ユニコーン・ウォーズ (2022):映画短評
ユニコーン・ウォーズ (2022)ライター2人の平均評価: 4.5
21世紀の「ゲルニカ」は過激に弾ける!
監督のA・バスケスはスペインのコミック作家とのことだが、それも納得のポップな画作り。愛嬌のあるテディベアやユニコーンのビジュアルにブラックユーモアが結びつく。
紫色を基調にした色彩は陰と陽が混在する強烈な世界。物語も同様で、テディベアの小隊の進軍は殺りくやサイケデリックトリップに彩られ、破滅的なクライマックスへと向かっていく。当然、脳裏への焼き付きも強烈だ。
擬人化されたテディベアの行状は人間の愚の象徴だが、神話的な結末ではそれがより明確に提示される。戦争の悲惨をシュールに描いているという点では21世紀の「ゲルニカ」か!?

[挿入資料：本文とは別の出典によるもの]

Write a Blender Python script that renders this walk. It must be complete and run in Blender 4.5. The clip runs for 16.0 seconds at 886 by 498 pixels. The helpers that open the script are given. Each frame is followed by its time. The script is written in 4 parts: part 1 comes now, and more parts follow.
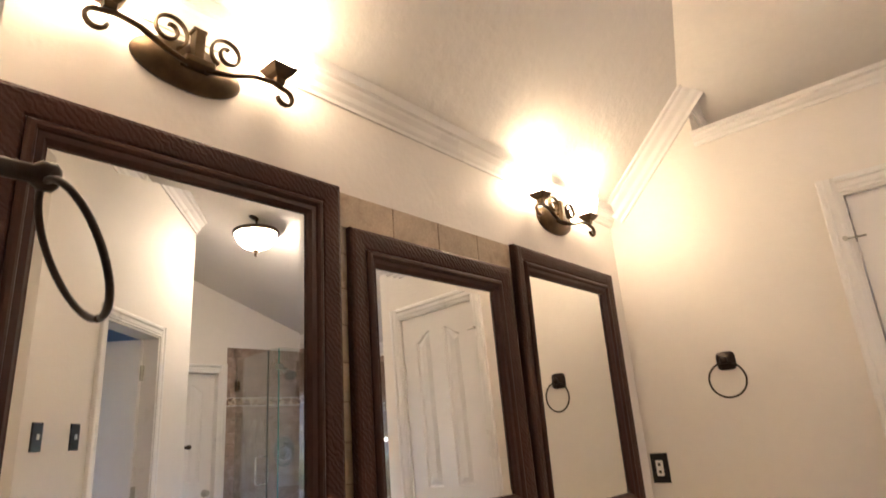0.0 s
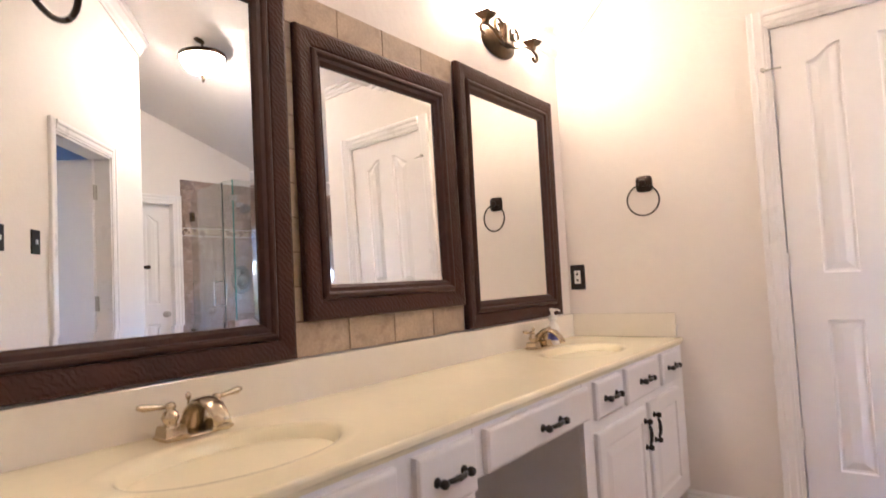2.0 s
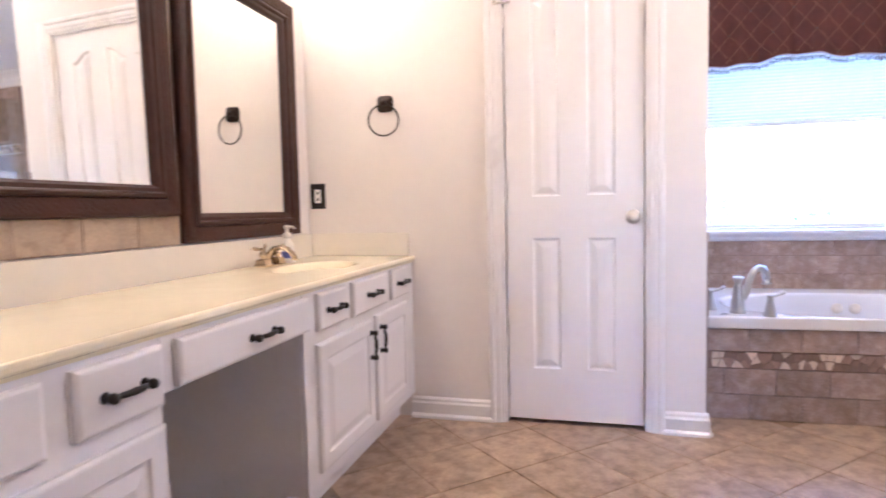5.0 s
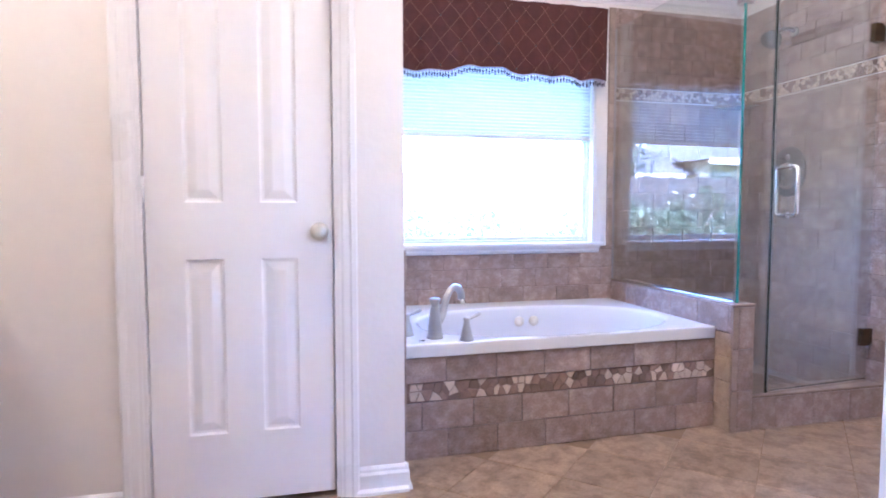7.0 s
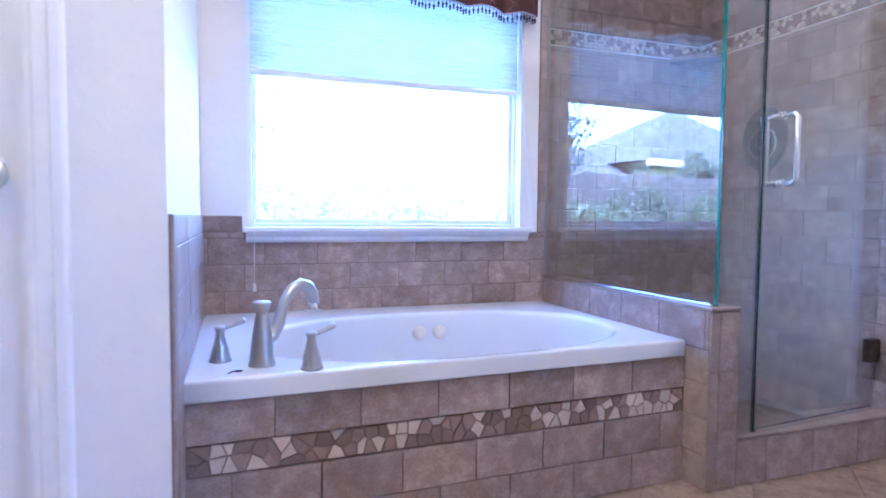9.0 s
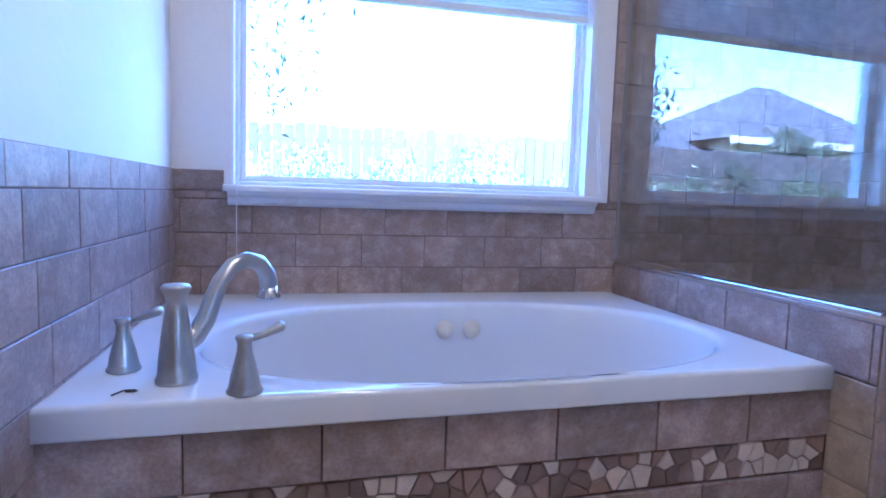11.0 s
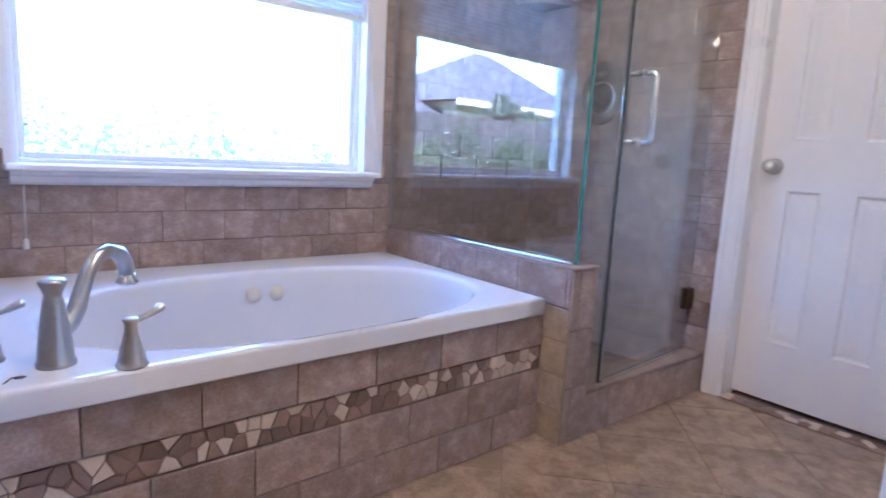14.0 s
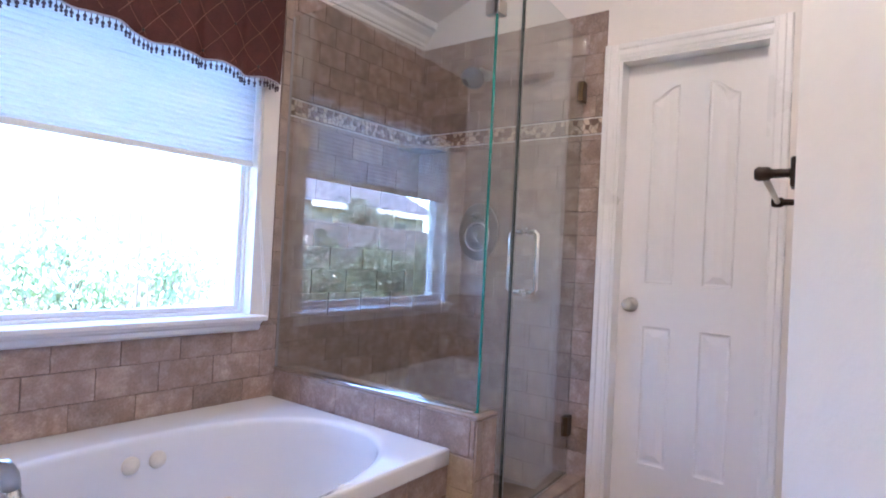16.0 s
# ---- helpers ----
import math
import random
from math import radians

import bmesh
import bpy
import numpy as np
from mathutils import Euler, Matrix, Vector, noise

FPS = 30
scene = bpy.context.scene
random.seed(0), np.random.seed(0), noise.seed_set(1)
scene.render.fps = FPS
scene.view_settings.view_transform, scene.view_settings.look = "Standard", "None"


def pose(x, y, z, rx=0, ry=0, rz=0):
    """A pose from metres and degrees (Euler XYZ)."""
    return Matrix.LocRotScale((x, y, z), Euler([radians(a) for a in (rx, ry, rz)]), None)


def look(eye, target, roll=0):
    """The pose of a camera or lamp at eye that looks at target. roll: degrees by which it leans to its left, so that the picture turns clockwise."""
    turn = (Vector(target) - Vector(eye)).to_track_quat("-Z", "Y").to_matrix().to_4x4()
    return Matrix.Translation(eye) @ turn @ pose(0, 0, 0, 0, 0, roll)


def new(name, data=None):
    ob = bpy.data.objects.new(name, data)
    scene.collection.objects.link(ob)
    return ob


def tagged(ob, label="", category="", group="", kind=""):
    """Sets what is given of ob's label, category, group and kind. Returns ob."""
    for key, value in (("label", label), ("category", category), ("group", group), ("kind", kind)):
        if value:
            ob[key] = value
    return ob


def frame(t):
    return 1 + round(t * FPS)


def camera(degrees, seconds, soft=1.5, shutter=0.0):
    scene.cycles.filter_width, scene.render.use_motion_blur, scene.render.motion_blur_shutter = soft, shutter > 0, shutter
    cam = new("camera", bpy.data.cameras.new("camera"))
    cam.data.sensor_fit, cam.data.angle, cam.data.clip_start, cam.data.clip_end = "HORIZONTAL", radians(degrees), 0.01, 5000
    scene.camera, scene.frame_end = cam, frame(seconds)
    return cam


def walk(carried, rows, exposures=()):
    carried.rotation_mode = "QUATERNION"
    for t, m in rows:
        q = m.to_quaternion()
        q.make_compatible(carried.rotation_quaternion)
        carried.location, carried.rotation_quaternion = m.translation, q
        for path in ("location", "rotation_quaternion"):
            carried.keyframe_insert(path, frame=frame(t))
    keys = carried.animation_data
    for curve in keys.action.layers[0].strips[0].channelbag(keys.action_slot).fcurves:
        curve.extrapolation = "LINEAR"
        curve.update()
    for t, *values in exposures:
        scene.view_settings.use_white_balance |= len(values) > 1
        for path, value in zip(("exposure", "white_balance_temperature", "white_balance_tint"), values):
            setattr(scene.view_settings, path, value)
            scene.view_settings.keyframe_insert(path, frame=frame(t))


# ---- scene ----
cam = camera(73.8, 16.0, soft=1.7, shutter=0.4)
PATH = [
    (0, (0.077, -0.243, 1.333), (-1.16, 1.213, 1.926), -4.1),
    (0.5, (0.133, -0.281, 1.276), (-1.122, 1.204, 1.748), -3.6),
    (1, (0.155, -0.3, 1.23), (-1.093, 1.226, 1.57), -3.5),
    (1.5, (0.187, -0.306, 1.175), (-1.043, 1.254, 1.4), -3.2),
    (2, (0.208, -0.323, 1.117), (-0.995, 1.271, 1.231), -2.9),
    (2.5, (0.227, -0.335, 1.079), (-0.948, 1.283, 1.087), -2.6),
    (3, (0.244, -0.35, 1.052), (-0.898, 1.291, 1.005), -2.3),
    (3.5, (0.29, -0.364, 0.996), (-0.817, 1.3, 0.928), -2.0),
    (4, (0.335, -0.358, 0.969), (-0.672, 1.368, 0.873), -1.6),
    (4.5, (0.316, -0.291, 0.987), (-0.494, 1.534, 0.863), -1.4),
    (5, (0.287, -0.194, 1.025), (-0.225, 1.735, 0.894), -1.3),
    (7.5, (0.421, 0.612, 1.042), (1.012, 2.519, 0.925), -0.1),
    (8, (0.529, 0.817, 1.024), (1.179, 2.705, 0.908), -0.2),
    (8.5, (0.722, 1.065, 0.959), (1.403, 2.943, 0.852), 0.2),
    (9, (0.867, 1.254, 0.902), (1.535, 3.137, 0.796), 0.5),
    (9.5, (1.024, 1.471, 0.864), (1.599, 3.383, 0.746), 0.7),
    (10, (1.116, 1.619, 0.833), (1.596, 3.556, 0.695), 1.1),
    (12.5, (1.166, 1.897, 0.867), (1.652, 3.823, 0.636), 3.0),
    (13, (1.07, 1.787, 0.879), (1.792, 3.638, 0.645), 2.9),
    (13.5, (0.932, 1.614, 0.922), (1.906, 3.338, 0.642), 3.1),
    (14, (0.831, 1.56, 0.949), (2.062, 3.105, 0.637), 3.0),
    (14.5, (0.74, 1.57, 1.014), (2.19, 2.913, 0.707), 2.6),
    (15, (0.677, 1.612, 1.086), (2.22, 2.863, 0.853), 2.7),
    (15.5, (0.672, 1.635, 1.131), (2.24, 2.871, 1.032), 2.8),
    (16, (0.665, 1.657, 1.151), (2.25, 2.877, 1.176), 2.9),
]
EXPOSURES = [(0.0, 3.91, 5710, 16), (1.0, 4.36, 5320, 18), (1.5, 4.5, 5290, 20), (3.0, 4.86, 5040, 23), (4.0, 5.0, 5000, 24), (5.0, 4.94, 4940, 24), (7.5, 4.95, 4460, 23), (8.5, 4.86, 4280, 23), (10.0, 4.44, 4000, 20), (12.5, 3.79, 4150, 22), (13.5, 4.24, 4490, 22), (14.0, 4.44, 4620, 20), (14.5, 4.43, 4730, 20), (15.5, 4.38, 4870, 21), (16.0, 4.38, 4950, 21)]
walk(cam, [(t, look(eye, target, roll)) for t, eye, target, roll in PATH], EXPOSURES)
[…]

ゆるキャラで伝える神話〜現在に至る戦いの不毛。衝撃の逸品
メインビジュアルと内容のギャップを狙う作品は数多くあったが、ここまで愕然とするレベルは珍しい。主人公たちはテディベアの兵士で、完全に癒し系アニメキャラというデザイン&動き。しかし彼らが立ち向かうのは凄絶を極めた戦闘で、しかもその描写には、日本で例えるなら日野日出志のホラー漫画か…と思えるグロさも伴っている。その風景を観ながら、『プライベート・ライアン』や『野火』などリアルな戦場映画のシーンが蘇る。アニメによる究極のマジック。
「聖戦」という名目の無駄な戦い。永遠の命と美しさへの欲望。マッチョ思想。家族の屈折した感情に翻弄され続け、ラストに立ち現れる者の姿から恐るべき現実を突きつけられ、鳥肌。